(WHAT IS EXPECTED)
Starting at the first line of the listing below, repeat each line exactly until the line containing "import numpy as np", which you include. Leave out pictures.

(PROVIDED DATA)

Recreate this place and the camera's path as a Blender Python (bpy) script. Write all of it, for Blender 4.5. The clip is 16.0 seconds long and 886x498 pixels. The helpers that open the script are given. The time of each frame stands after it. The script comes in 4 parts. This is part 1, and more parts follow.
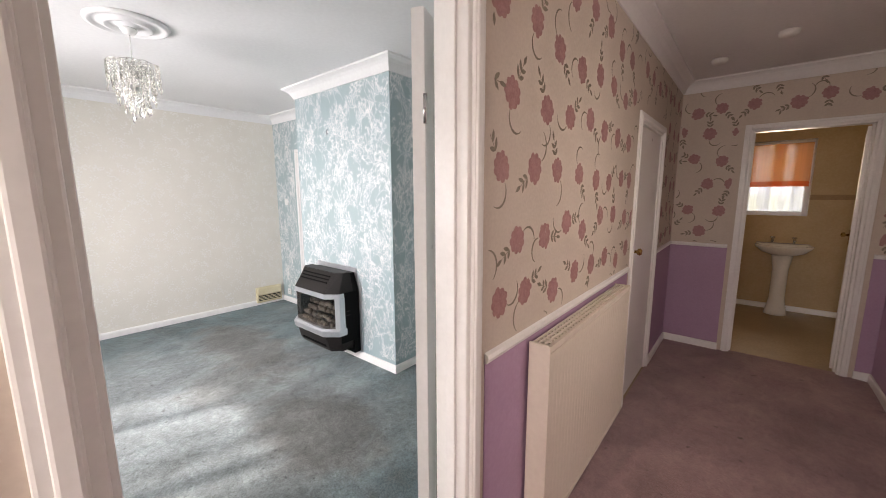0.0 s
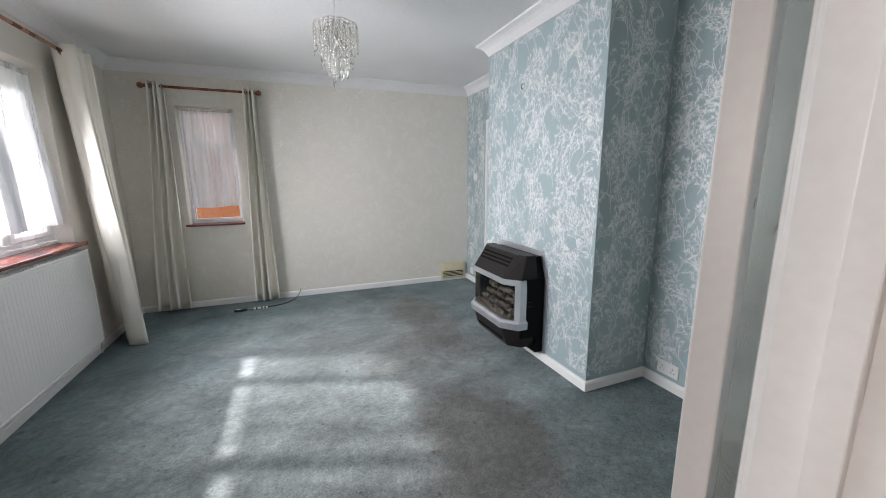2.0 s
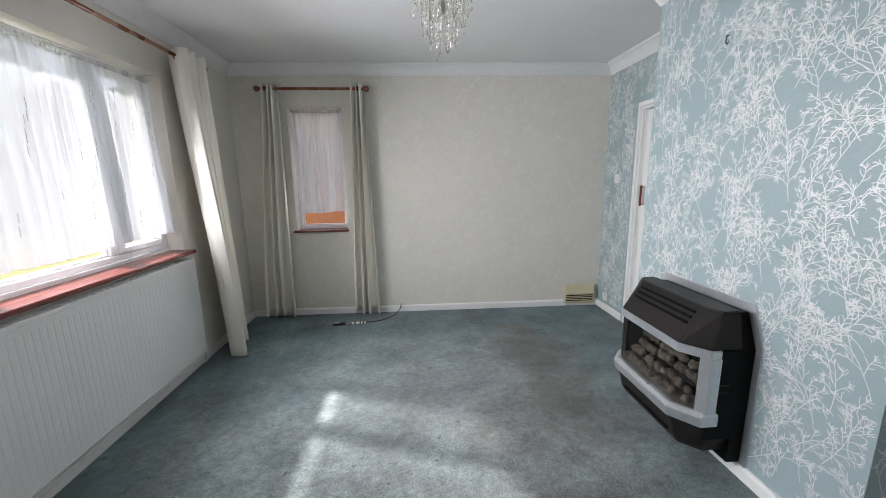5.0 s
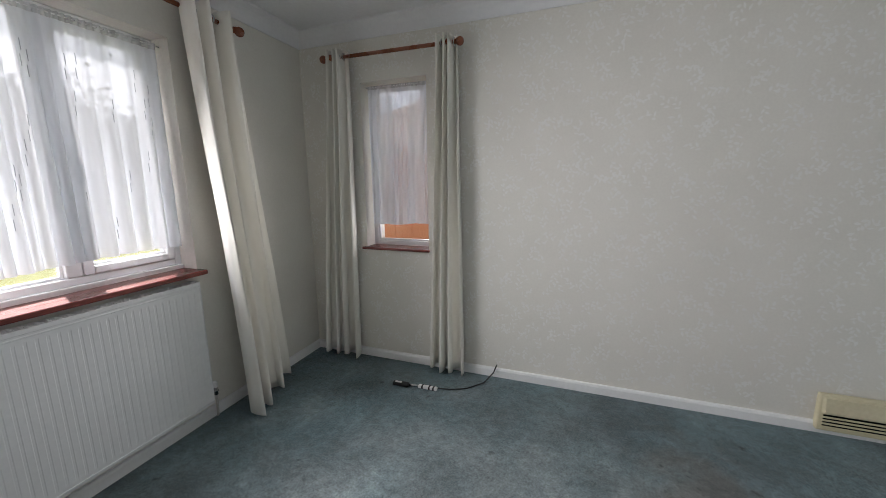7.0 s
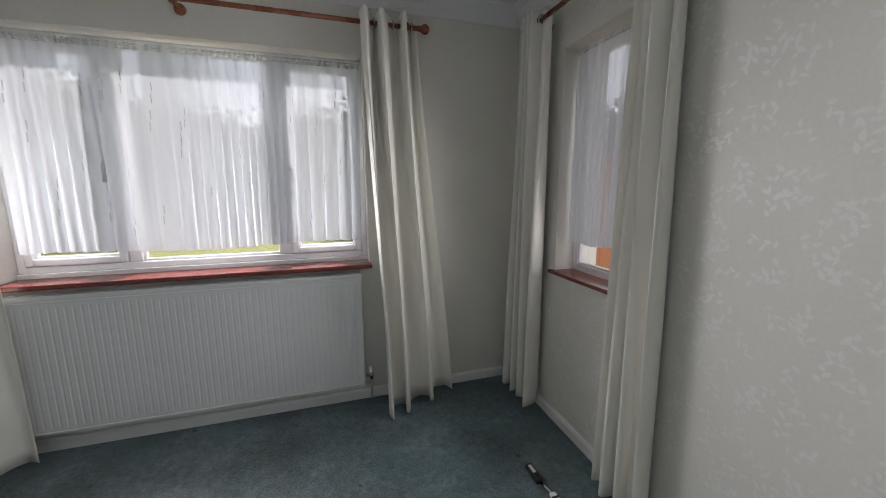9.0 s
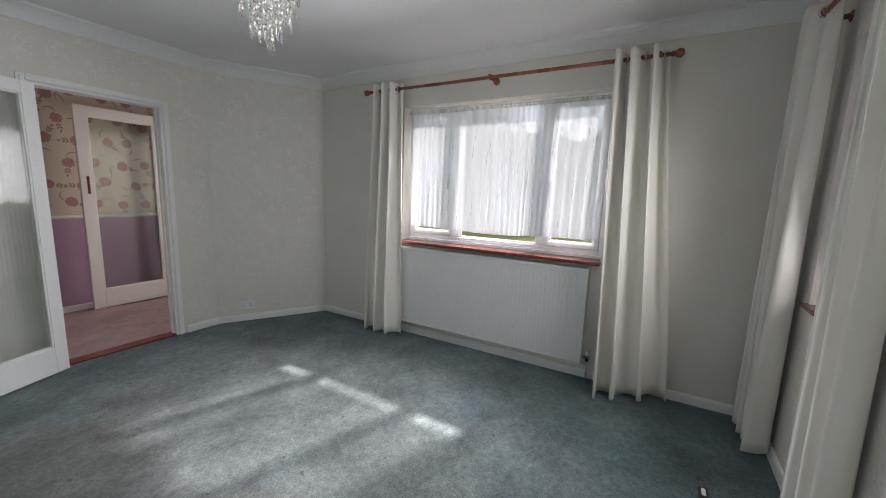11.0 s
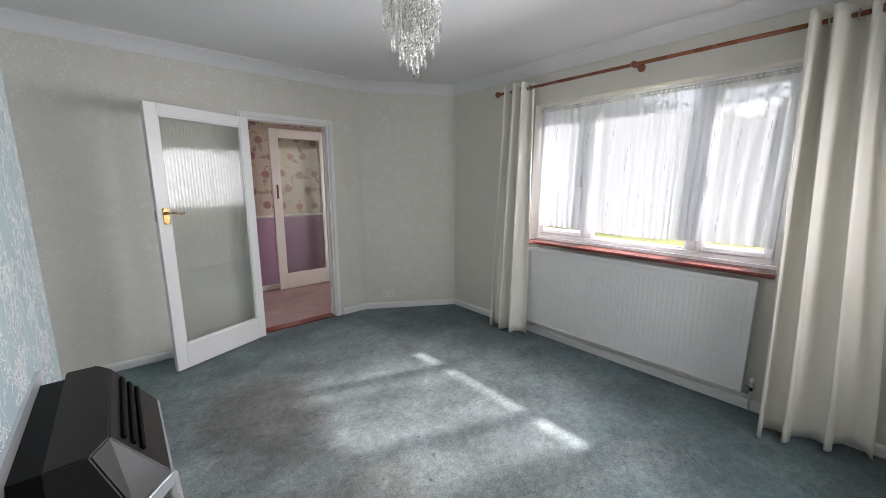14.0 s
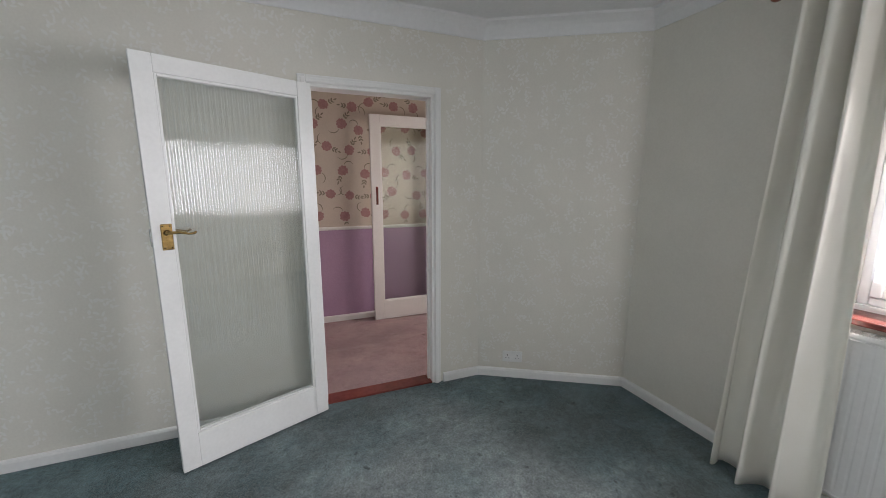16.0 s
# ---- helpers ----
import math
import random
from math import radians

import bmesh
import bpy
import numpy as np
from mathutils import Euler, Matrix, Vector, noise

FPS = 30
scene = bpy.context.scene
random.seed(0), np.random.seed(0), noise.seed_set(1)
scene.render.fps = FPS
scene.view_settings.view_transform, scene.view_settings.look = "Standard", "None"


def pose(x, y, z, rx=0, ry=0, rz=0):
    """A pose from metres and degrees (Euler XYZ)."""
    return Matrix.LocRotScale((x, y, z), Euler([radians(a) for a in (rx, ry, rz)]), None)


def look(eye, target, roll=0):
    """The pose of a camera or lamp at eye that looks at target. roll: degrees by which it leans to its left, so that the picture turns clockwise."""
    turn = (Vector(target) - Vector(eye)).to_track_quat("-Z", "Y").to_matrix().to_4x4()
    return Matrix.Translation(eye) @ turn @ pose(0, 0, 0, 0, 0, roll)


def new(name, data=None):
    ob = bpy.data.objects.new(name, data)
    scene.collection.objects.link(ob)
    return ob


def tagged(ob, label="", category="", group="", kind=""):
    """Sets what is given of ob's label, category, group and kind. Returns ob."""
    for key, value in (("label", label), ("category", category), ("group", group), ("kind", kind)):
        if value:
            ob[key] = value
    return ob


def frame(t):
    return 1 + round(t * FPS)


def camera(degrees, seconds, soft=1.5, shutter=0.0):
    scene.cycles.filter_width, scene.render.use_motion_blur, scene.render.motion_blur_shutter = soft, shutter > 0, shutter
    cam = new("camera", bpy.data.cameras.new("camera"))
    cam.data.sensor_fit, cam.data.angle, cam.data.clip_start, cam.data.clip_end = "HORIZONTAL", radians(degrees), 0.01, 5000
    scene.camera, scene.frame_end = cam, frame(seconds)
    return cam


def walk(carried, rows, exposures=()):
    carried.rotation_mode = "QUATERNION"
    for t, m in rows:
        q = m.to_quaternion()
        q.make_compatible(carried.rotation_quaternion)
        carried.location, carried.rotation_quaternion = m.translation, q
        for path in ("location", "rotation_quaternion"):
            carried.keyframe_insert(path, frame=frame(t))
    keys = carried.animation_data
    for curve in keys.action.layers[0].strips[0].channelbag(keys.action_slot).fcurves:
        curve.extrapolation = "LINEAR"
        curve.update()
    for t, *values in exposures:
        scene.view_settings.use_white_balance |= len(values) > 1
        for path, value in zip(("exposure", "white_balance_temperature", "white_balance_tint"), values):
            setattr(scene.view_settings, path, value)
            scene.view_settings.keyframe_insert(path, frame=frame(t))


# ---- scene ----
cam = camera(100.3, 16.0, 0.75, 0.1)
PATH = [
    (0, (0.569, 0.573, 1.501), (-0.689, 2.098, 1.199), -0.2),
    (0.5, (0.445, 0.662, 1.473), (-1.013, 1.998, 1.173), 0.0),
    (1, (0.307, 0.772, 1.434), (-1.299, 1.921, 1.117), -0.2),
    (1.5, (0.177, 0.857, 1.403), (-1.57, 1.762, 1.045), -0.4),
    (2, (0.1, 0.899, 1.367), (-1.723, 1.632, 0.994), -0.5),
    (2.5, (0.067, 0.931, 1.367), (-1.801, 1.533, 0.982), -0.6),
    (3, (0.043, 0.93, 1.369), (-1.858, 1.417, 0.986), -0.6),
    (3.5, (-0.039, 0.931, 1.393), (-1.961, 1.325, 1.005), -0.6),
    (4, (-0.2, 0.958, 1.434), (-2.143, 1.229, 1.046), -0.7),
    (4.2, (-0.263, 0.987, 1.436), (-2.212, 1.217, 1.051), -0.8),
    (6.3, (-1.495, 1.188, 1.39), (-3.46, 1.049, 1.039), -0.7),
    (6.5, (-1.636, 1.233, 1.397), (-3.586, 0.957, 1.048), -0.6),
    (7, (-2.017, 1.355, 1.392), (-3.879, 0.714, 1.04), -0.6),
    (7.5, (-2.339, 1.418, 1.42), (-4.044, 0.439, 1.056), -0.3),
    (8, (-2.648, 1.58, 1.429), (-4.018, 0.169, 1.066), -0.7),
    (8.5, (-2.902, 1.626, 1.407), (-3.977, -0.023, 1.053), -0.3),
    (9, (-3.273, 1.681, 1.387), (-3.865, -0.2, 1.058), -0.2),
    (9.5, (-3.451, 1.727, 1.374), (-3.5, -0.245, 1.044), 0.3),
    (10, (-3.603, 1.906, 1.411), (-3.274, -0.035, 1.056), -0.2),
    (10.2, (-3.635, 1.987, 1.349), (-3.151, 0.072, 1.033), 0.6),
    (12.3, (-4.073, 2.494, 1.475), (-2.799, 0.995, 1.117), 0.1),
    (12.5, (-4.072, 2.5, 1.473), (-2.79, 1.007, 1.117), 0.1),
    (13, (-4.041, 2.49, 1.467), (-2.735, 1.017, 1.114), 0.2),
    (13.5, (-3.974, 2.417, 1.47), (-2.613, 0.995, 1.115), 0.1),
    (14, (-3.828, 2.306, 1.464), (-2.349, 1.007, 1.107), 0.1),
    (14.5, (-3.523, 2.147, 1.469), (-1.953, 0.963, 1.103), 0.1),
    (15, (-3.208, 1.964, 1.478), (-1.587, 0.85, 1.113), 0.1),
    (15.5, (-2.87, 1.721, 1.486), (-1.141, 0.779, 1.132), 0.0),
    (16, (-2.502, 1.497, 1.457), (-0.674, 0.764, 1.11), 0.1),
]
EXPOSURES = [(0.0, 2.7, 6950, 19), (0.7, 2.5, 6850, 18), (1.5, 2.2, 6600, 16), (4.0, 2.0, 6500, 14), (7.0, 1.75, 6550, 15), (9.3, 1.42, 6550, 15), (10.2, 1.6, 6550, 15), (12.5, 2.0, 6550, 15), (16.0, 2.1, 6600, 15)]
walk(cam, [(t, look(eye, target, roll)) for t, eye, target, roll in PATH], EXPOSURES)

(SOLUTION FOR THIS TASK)
Recreate this place and the camera's path as a Blender Python (bpy) script. Write all of it, for Blender 4.5. The clip is 16.0 seconds long and 886x498 pixels. The helpers that open the script are given. The time of each frame stands after it. The script comes in 4 parts. This is part 1, and more parts follow.
0.0 s
2.0 s
5.0 s
7.0 s
9.0 s
11.0 s
14.0 s
16.0 s
# ---- helpers ----
import math
import random
from math import radians

import bmesh
import bpy
import numpy as np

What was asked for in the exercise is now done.